But the reality is that no matter how much you do, it is never enough – the house, children and life will never be perfect and at that one moment you get on top of things, something will happen to cause chaos again – like guests, or illness. Recent months have led to a realisation on my part that the more you try to be everything, do everything and have everything, the less you are actually likely to have real control over your life.
So after weeks of running headlong from kitchen, to nappy mat, to washing machine to prayer mat, I decided that life was starting to feel too much like gruelling hard work with no end in sight. I also realised that in the quest for completion, for perfection and of getting things done, I was missing out on the real pleasure: the journey. All very well trying to help your kids to do well, but where is the joy of their achievements if you missed out on all of the fun on the way because you didn't slow down to savour it. The kids are growing so very quick, Little Lady is testament to that at a very grown up eleven. I want them to look back and remember a mum who invested the most precious and irreplaceable thing she had in them – her time and attention.
I have been slowing down and trying to be present in each moment. I have made a decision to let the mess be, to leave the dishes for a bit, to let the laundry pile up more often. To spend more time cuddling with Darling and playing with Baby, enjoying her smiles and cooing. To mess around with the boys more and have more brunches with Little Lady. Really it goes deeper than that though. I am trying to immerse myself in each moment and enjoy the little things, the feel of warm water on my hands as I wash the dishes, the pleasure of a clean kitchen before you switch the lights off for the night or the enjoyment of throwing yourself into cooking a wholesome meal for your family; all things that feel like chores to be over and done with. Yet we spend so much of our life doing them, that it seems to me that I am better off finding some pleasure in them.
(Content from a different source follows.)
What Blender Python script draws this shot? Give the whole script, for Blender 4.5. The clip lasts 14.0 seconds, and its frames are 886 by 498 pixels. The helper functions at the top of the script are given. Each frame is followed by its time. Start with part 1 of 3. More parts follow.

So I have been telling myself the following: I am enough, I do enough and I have enough. I have been slowing down and getting used to a different pace of life that doesn't involve keeping up with anyone or getting to the bottom of a to-do list. I'm not convinced I can maintain this forever, but every time I feel harried for time or stressed or as if I am not doing enough, I stop and sink into the moment: how it looks, how it feels, how my senses can revel in it. I stop constantly looking forward and thinking about the next thing to do and instead take my time with what I am doing right now.